<<<<
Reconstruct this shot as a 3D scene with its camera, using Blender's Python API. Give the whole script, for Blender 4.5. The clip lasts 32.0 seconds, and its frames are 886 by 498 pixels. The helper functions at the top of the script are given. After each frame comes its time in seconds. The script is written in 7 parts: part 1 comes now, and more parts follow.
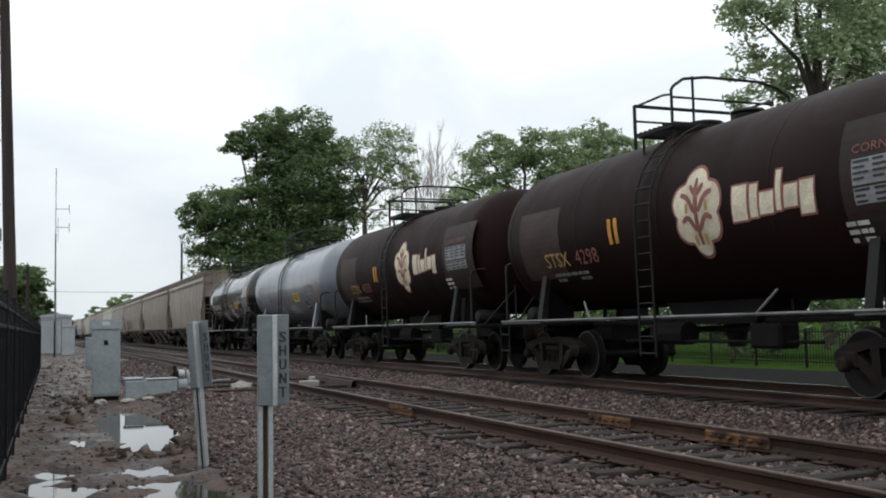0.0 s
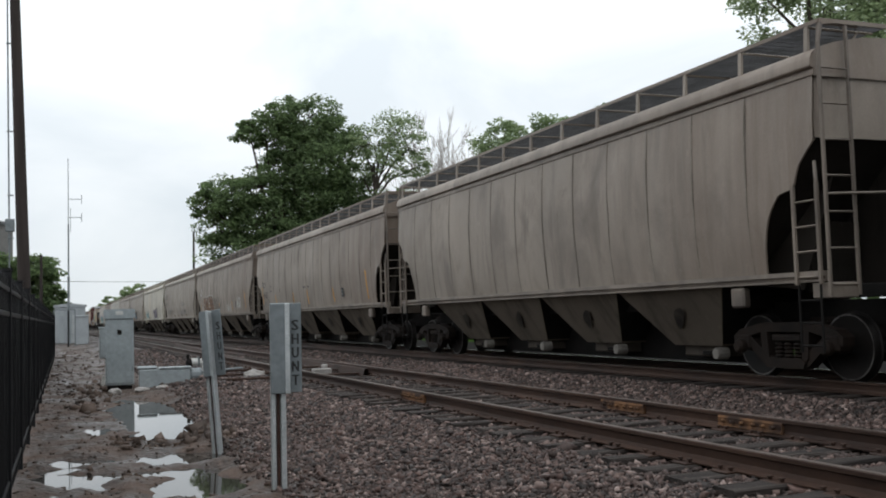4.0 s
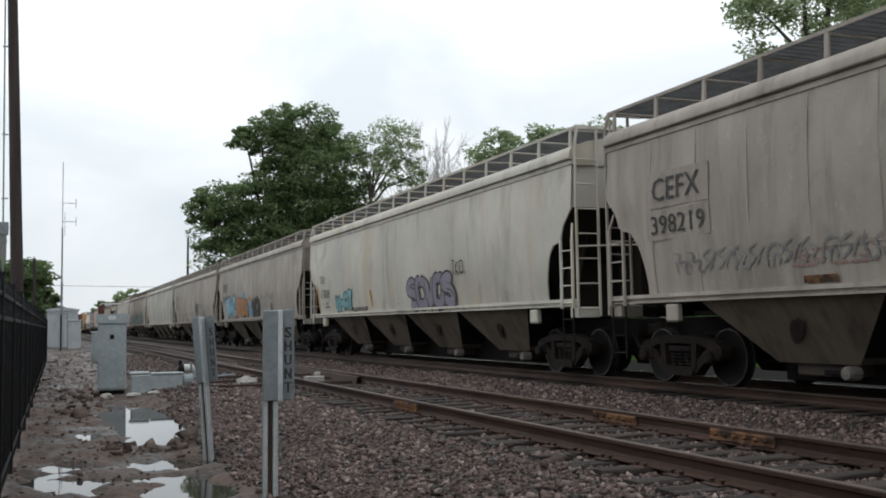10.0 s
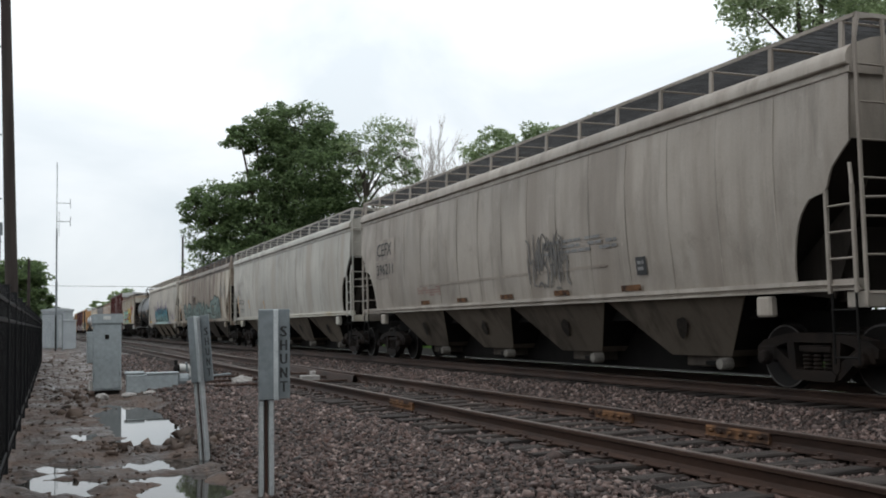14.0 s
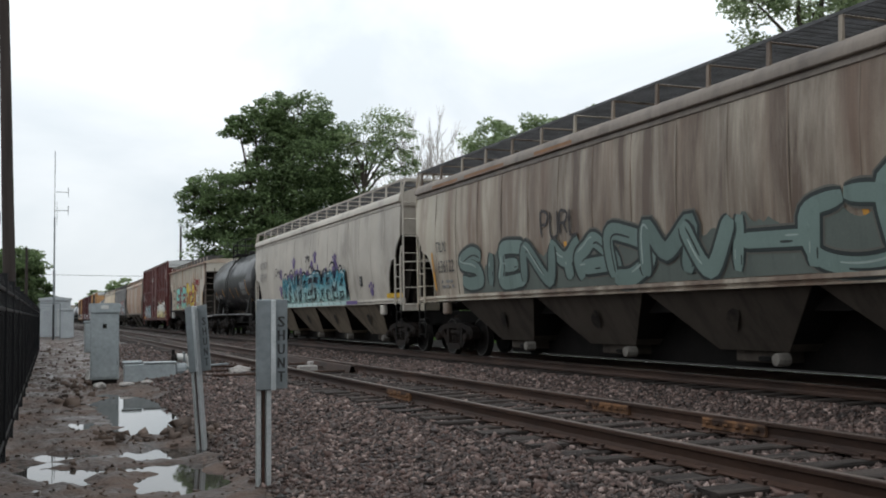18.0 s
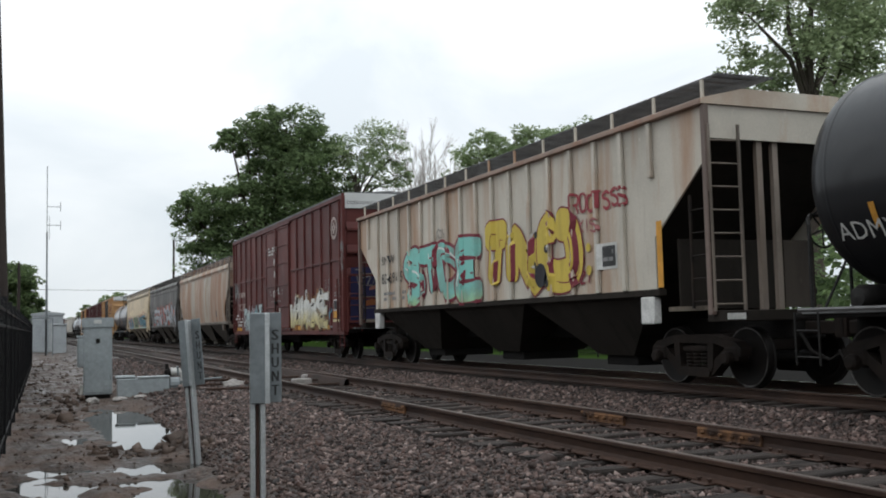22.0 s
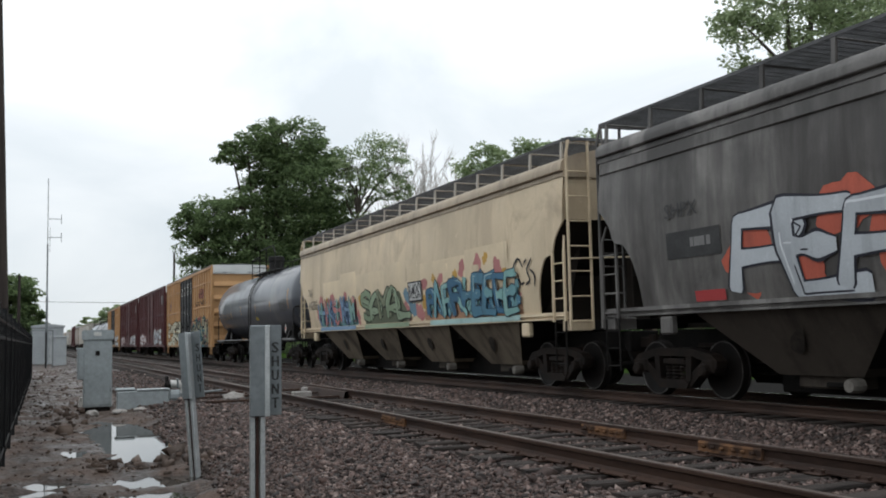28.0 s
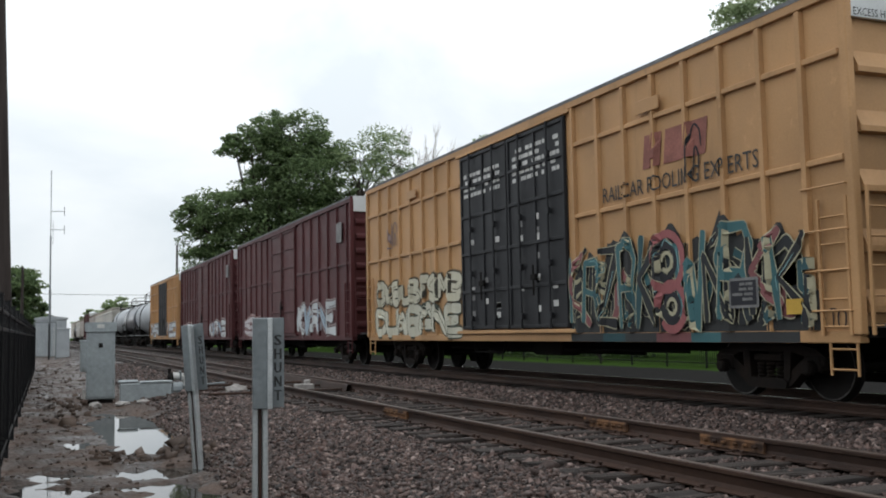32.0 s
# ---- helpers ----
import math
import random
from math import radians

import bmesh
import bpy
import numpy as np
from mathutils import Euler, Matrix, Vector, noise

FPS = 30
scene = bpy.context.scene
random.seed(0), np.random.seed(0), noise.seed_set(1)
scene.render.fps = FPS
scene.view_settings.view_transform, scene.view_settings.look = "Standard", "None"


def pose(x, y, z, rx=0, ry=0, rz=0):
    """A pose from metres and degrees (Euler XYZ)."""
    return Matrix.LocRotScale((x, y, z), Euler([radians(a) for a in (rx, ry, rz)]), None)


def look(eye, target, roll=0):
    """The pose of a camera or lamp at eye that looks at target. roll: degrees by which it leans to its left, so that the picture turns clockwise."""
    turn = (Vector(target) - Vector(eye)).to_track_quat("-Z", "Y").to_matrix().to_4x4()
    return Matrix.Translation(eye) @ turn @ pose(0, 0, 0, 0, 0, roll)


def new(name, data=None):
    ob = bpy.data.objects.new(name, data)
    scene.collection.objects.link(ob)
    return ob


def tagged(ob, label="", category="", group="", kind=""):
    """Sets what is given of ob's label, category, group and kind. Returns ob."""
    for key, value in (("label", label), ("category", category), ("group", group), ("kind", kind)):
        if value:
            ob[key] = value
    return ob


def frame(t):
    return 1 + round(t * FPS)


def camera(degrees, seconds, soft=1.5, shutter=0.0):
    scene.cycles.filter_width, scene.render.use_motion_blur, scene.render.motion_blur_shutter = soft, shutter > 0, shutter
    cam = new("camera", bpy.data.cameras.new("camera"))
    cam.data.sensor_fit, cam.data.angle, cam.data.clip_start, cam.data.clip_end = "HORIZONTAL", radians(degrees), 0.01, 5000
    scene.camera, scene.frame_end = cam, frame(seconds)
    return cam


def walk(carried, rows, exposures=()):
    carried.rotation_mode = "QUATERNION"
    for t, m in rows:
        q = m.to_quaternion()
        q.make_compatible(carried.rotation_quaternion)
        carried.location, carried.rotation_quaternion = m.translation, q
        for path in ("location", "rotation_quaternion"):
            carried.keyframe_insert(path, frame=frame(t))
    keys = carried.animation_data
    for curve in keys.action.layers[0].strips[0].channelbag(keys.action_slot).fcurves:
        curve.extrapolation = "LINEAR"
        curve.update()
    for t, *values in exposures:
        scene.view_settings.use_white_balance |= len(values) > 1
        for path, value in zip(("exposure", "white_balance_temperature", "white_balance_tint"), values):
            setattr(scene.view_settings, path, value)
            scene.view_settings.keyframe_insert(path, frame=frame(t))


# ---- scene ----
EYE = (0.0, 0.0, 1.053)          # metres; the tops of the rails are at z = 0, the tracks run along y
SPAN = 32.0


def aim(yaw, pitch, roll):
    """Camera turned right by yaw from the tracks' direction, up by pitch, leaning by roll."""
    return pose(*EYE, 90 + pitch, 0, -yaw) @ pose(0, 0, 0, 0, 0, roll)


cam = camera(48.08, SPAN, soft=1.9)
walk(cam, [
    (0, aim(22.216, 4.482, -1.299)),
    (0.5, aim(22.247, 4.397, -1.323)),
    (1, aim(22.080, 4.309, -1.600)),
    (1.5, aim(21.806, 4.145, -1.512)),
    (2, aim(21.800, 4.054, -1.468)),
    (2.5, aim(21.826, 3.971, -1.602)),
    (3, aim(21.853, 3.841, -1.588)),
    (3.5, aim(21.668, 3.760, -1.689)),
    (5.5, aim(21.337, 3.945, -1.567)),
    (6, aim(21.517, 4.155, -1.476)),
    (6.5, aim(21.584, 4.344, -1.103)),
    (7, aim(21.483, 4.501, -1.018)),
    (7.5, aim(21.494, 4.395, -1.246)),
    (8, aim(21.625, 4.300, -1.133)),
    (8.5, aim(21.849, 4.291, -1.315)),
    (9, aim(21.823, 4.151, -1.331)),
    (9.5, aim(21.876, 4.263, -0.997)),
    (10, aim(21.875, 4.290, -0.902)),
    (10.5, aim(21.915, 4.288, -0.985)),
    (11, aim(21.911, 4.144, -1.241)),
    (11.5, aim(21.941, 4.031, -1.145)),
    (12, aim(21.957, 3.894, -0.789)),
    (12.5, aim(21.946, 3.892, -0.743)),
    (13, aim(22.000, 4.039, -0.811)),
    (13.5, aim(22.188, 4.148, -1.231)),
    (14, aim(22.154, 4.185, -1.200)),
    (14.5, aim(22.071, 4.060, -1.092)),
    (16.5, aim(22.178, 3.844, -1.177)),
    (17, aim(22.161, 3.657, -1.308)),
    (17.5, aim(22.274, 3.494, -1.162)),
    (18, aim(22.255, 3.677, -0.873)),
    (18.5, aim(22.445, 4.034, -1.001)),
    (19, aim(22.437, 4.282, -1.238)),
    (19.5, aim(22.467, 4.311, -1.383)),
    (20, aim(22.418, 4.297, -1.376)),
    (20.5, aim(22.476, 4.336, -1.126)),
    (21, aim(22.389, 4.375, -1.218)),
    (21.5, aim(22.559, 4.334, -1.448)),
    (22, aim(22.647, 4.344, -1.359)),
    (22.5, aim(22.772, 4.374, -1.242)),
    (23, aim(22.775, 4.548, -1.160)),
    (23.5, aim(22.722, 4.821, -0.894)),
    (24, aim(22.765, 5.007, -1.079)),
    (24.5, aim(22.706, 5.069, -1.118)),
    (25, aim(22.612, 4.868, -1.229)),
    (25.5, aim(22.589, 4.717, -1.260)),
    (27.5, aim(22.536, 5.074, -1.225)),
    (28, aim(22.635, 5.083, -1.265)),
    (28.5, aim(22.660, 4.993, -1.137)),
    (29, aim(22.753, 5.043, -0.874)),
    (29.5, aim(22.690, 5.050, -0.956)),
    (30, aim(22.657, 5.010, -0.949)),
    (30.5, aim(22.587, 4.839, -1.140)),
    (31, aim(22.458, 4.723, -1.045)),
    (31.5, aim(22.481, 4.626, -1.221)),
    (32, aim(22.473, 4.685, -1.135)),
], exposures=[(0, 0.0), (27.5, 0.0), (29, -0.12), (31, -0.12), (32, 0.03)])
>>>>
▶ Stated problem:
Using the listing above, list every line in which the string "category" occurs.

▶ Solution to the problem:
def tagged(ob, label="", category="", group="", kind=""):
    """Sets what is given of ob's label, category, group and kind. Returns ob."""
    for key, value in (("label", label), ("category", category), ("group", group), ("kind", kind)):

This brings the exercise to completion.